• **Dataset section**:
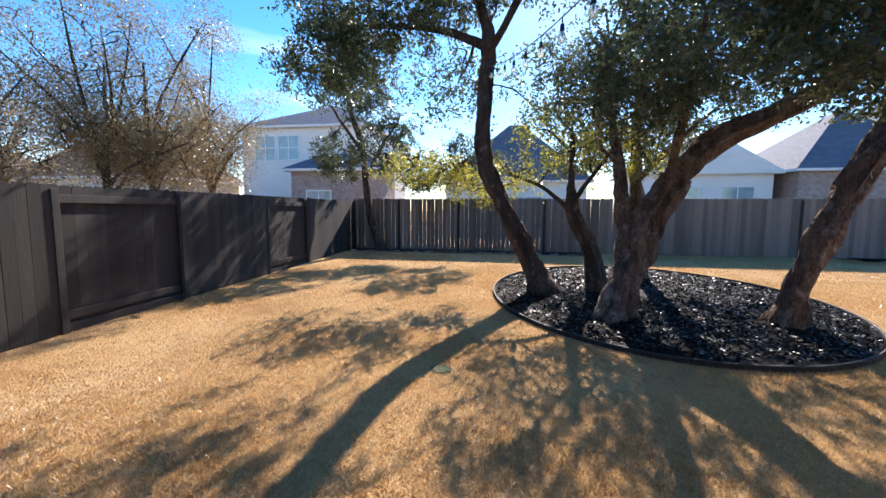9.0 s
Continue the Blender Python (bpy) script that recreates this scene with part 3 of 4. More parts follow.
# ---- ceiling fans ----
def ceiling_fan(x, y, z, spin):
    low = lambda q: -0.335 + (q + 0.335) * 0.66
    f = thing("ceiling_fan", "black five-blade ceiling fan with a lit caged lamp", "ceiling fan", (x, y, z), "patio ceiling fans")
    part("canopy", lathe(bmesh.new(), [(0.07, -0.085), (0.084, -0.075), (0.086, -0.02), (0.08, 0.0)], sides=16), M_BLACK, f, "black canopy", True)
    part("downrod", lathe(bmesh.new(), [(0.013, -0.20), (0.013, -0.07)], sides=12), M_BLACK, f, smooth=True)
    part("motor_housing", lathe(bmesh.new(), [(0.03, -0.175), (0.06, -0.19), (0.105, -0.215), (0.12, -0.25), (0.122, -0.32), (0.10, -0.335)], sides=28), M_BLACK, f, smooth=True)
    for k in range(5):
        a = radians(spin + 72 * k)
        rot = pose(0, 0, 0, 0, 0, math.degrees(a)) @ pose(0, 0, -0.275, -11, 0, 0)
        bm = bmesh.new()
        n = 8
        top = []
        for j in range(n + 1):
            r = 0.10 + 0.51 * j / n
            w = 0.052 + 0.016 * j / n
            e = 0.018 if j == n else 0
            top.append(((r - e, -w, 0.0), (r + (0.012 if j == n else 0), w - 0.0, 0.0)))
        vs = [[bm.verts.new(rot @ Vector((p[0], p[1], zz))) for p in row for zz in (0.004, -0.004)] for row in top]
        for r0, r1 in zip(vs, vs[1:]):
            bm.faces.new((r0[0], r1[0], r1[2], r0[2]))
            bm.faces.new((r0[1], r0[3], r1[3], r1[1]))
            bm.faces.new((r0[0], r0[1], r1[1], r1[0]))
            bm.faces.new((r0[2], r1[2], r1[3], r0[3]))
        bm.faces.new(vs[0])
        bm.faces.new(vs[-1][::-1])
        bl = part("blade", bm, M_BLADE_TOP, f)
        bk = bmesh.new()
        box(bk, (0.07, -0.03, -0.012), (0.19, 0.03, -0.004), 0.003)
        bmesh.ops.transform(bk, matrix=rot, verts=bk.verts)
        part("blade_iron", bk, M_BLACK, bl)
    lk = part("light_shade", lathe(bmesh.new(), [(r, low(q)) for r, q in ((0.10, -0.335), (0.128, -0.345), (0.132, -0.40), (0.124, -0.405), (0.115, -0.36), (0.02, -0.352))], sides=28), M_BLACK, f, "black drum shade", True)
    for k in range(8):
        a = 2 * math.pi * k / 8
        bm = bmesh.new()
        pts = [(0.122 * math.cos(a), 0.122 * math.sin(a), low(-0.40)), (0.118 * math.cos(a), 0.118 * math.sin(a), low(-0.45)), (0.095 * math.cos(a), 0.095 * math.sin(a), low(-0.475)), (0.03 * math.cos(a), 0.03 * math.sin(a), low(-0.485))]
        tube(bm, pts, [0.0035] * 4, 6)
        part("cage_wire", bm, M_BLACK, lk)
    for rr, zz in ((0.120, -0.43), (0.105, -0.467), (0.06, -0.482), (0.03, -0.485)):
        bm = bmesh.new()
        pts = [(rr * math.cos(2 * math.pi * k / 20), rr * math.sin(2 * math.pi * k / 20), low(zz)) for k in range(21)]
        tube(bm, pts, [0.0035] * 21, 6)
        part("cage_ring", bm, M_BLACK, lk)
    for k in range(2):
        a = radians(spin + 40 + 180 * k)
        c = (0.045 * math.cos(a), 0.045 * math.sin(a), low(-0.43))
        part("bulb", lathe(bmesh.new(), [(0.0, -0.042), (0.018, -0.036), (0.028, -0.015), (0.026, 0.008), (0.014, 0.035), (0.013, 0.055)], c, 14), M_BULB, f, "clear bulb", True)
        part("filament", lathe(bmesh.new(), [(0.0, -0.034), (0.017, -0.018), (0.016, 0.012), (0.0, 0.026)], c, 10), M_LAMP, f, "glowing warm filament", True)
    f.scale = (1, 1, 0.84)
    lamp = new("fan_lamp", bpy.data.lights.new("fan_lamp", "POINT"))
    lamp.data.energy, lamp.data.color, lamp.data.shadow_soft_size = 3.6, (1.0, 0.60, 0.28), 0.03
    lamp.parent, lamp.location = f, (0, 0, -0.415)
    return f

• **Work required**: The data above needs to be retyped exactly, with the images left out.

• **Written solution**:
9.0 s
Continue the Blender Python (bpy) script that recreates this scene with part 3 of 4. More parts follow.
# ---- ceiling fans ----
def ceiling_fan(x, y, z, spin):
    low = lambda q: -0.335 + (q + 0.335) * 0.66
    f = thing("ceiling_fan", "black five-blade ceiling fan with a lit caged lamp", "ceiling fan", (x, y, z), "patio ceiling fans")
    part("canopy", lathe(bmesh.new(), [(0.07, -0.085), (0.084, -0.075), (0.086, -0.02), (0.08, 0.0)], sides=16), M_BLACK, f, "black canopy", True)
    part("downrod", lathe(bmesh.new(), [(0.013, -0.20), (0.013, -0.07)], sides=12), M_BLACK, f, smooth=True)
    part("motor_housing", lathe(bmesh.new(), [(0.03, -0.175), (0.06, -0.19), (0.105, -0.215), (0.12, -0.25), (0.122, -0.32), (0.10, -0.335)], sides=28), M_BLACK, f, smooth=True)
    for k in range(5):
        a = radians(spin + 72 * k)
        rot = pose(0, 0, 0, 0, 0, math.degrees(a)) @ pose(0, 0, -0.275, -11, 0, 0)
        bm = bmesh.new()
        n = 8
        top = []
        for j in range(n + 1):
            r = 0.10 + 0.51 * j / n
            w = 0.052 + 0.016 * j / n
            e = 0.018 if j == n else 0
            top.append(((r - e, -w, 0.0), (r + (0.012 if j == n else 0), w - 0.0, 0.0)))
        vs = [[bm.verts.new(rot @ Vector((p[0], p[1], zz))) for p in row for zz in (0.004, -0.004)] for row in top]
        for r0, r1 in zip(vs, vs[1:]):
            bm.faces.new((r0[0], r1[0], r1[2], r0[2]))
            bm.faces.new((r0[1], r0[3], r1[3], r1[1]))
            bm.faces.new((r0[0], r0[1], r1[1], r1[0]))
            bm.faces.new((r0[2], r1[2], r1[3], r0[3]))
        bm.faces.new(vs[0])
        bm.faces.new(vs[-1][::-1])
        bl = part("blade", bm, M_BLADE_TOP, f)
        bk = bmesh.new()
        box(bk, (0.07, -0.03, -0.012), (0.19, 0.03, -0.004), 0.003)
        bmesh.ops.transform(bk, matrix=rot, verts=bk.verts)
        part("blade_iron", bk, M_BLACK, bl)
    lk = part("light_shade", lathe(bmesh.new(), [(r, low(q)) for r, q in ((0.10, -0.335), (0.128, -0.345), (0.132, -0.40), (0.124, -0.405), (0.115, -0.36), (0.02, -0.352))], sides=28), M_BLACK, f, "black drum shade", True)
    for k in range(8):
        a = 2 * math.pi * k / 8
        bm = bmesh.new()
        pts = [(0.122 * math.cos(a), 0.122 * math.sin(a), low(-0.40)), (0.118 * math.cos(a), 0.118 * math.sin(a), low(-0.45)), (0.095 * math.cos(a), 0.095 * math.sin(a), low(-0.475)), (0.03 * math.cos(a), 0.03 * math.sin(a), low(-0.485))]
        tube(bm, pts, [0.0035] * 4, 6)
        part("cage_wire", bm, M_BLACK, lk)
    for rr, zz in ((0.120, -0.43), (0.105, -0.467), (0.06, -0.482), (0.03, -0.485)):
        bm = bmesh.new()
        pts = [(rr * math.cos(2 * math.pi * k / 20), rr * math.sin(2 * math.pi * k / 20), low(zz)) for k in range(21)]
        tube(bm, pts, [0.0035] * 21, 6)
        part("cage_ring", bm, M_BLACK, lk)
    for k in range(2):
        a = radians(spin + 40 + 180 * k)
        c = (0.045 * math.cos(a), 0.045 * math.sin(a), low(-0.43))
        part("bulb", lathe(bmesh.new(), [(0.0, -0.042), (0.018, -0.036), (0.028, -0.015), (0.026, 0.008), (0.014, 0.035), (0.013, 0.055)], c, 14), M_BULB, f, "clear bulb", True)
        part("filament", lathe(bmesh.new(), [(0.0, -0.034), (0.017, -0.018), (0.016, 0.012), (0.0, 0.026)], c, 10), M_LAMP, f, "glowing warm filament", True)
    f.scale = (1, 1, 0.84)
    lamp = new("fan_lamp", bpy.data.lights.new("fan_lamp", "POINT"))
    lamp.data.energy, lamp.data.color, lamp.data.shadow_soft_size = 3.6, (1.0, 0.60, 0.28), 0.03
    lamp.parent, lamp.location = f, (0, 0, -0.415)
    return f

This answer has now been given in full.